** Begin **
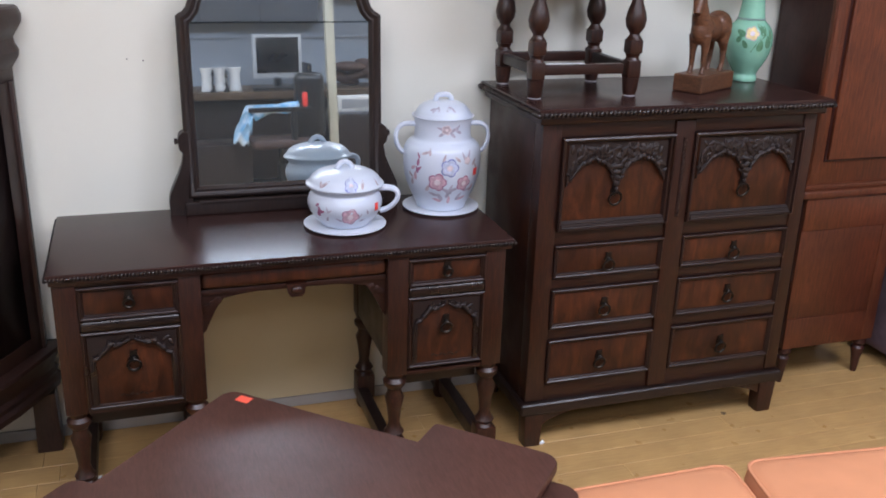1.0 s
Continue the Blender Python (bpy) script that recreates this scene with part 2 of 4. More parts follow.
def box(bm, x0, x1, y0, y1, z0, z1, b=0.003, seg=2, m=None):
    r = bmesh.ops.create_cube(bm, size=1.0)
    vs = r["verts"]
    for v in vs:
        v.co = Vector((x0 + (v.co.x + 0.5) * (x1 - x0), y0 + (v.co.y + 0.5) * (y1 - y0), z0 + (v.co.z + 0.5) * (z1 - z0)))
    out = vs
    if b:
        edges = list({e for v in vs for e in v.link_edges})
        res = bmesh.ops.bevel(bm, geom=edges, offset=b, segments=seg, affect="EDGES", profile=0.6)
        out = list({v for f in res["faces"] for v in f.verts} | {v for v in vs if v.is_valid})
    if m is not None:
        bmesh.ops.transform(bm, matrix=m, verts=out)
    return bm


def B(*a, **k):
    return box(bmesh.new(), *a, **k)


def lathe(bm, prof, cx=0.0, cy=0.0, cz=0.0, seg=28):
    rings = []
    for r, z in prof:
        rings.append([bm.verts.new((cx + max(r, 1e-4) * math.cos(2 * math.pi * i / seg), cy + max(r, 1e-4) * math.sin(2 * math.pi * i / seg), cz + z)) for i in range(seg)])
    for a, b in zip(rings, rings[1:]):
        for i in range(seg):
            j = (i + 1) % seg
            bm.faces.new((a[i], a[j], b[j], b[i]))
    bm.faces.new(rings[0][::-1])
    bm.faces.new(rings[-1])
    return bm


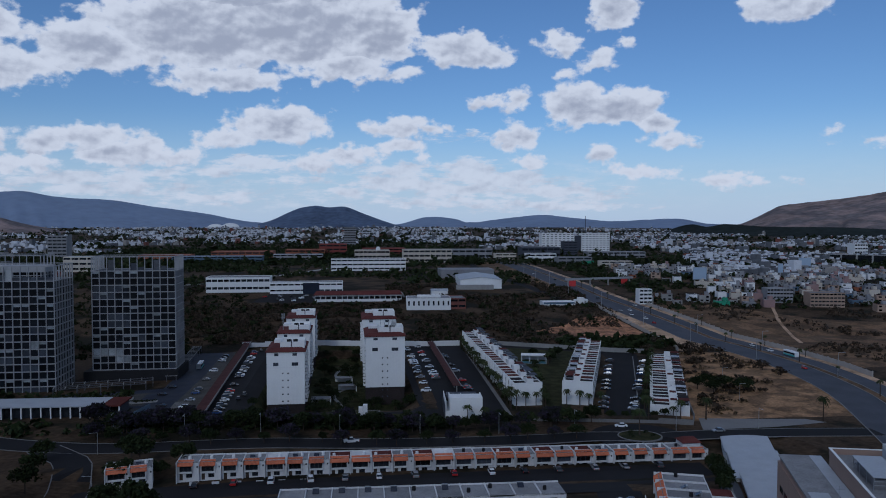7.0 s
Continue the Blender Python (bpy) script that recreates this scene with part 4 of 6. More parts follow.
def house_back(seed, w=6.4, d=8.5, h=5.5):
    """The garden side of the same kind of house: paired windows above, awning and dark opening below."""
    rng = random.Random(seed)
    t = thing("terraced_house", pose(0, 0, 0), "white two-storey terraced house with terracotta garden awning", "house", "terraced houses with awnings")
    holes = [(2.2, 4.2, 3.2, 4.3), (0.8, 3.0, 0.0, 2.3), (3.8, 5.7, 0.0, 2.2)]
    f = part("garden_wall", Shape().holed(0.08, w, -1.2, h - 0.2, holes, 0.0, 0.35), M["whitewash"], t)
    window(f, 2.2, 3.2, 2.0, 1.1, 0.3, "glass", 1)
    window(f, 0.8, 0.0, 2.2, 2.3, 0.35, "glass", 1)
    window(f, 3.8, 0.0, 1.9, 2.2, 0.35, "glass", 1)
    part("body", Shape().box(0.08, w, 0.37, d, -1.2, h - 0.55), M["whitewash"], t)
    part("roof", Shape().box(0.08, w, 0.0, d, h - 0.55, h - 0.4).box(0.08, w, 0, 0.2, h - 0.4, h - 0.2), M["greyroof"], t)
    part("party_wall", Shape().box(-0.08, 0.08, -2.6, d, -1.2, 2.4).box(-0.08, 0.08, 0, d, 2.4, h), M["whitewash"], t)
    if rng.random() < 0.75:
        x0, x1 = rng.choice(((0.4, 3.6), (0.5, 5.8), (2.9, 5.9)))
        part("awning", Shape().loft([[(x0, -2.3, 2.1), (x1, -2.3, 2.1), (x1, -2.3, 2.2), (x0, -2.3, 2.2)], [(x0, 0, 2.8), (x1, 0, 2.8), (x1, 0, 2.9), (x0, 0, 2.9)]]), M[rng.choice(("awning", "awning", "orange", "cream"))], t)
    clutter(t, rng, w, d, h - 0.4)
    return t


FRONTS, BACKS = [house_front(i) for i in range(5)], [house_back(20 + i) for i in range(5)]
used = set()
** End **
Direction:
Your task is to reproduce exactly the lines from the start of the data above through the line containing "return box(bmesh.new(), *a, **k)", leaving every picture out.

Written answer:
1.0 s
Continue the Blender Python (bpy) script that recreates this scene with part 2 of 4. More parts follow.
def box(bm, x0, x1, y0, y1, z0, z1, b=0.003, seg=2, m=None):
    r = bmesh.ops.create_cube(bm, size=1.0)
    vs = r["verts"]
    for v in vs:
        v.co = Vector((x0 + (v.co.x + 0.5) * (x1 - x0), y0 + (v.co.y + 0.5) * (y1 - y0), z0 + (v.co.z + 0.5) * (z1 - z0)))
    out = vs
    if b:
        edges = list({e for v in vs for e in v.link_edges})
        res = bmesh.ops.bevel(bm, geom=edges, offset=b, segments=seg, affect="EDGES", profile=0.6)
        out = list({v for f in res["faces"] for v in f.verts} | {v for v in vs if v.is_valid})
    if m is not None:
        bmesh.ops.transform(bm, matrix=m, verts=out)
    return bm


def B(*a, **k):
    return box(bmesh.new(), *a, **k)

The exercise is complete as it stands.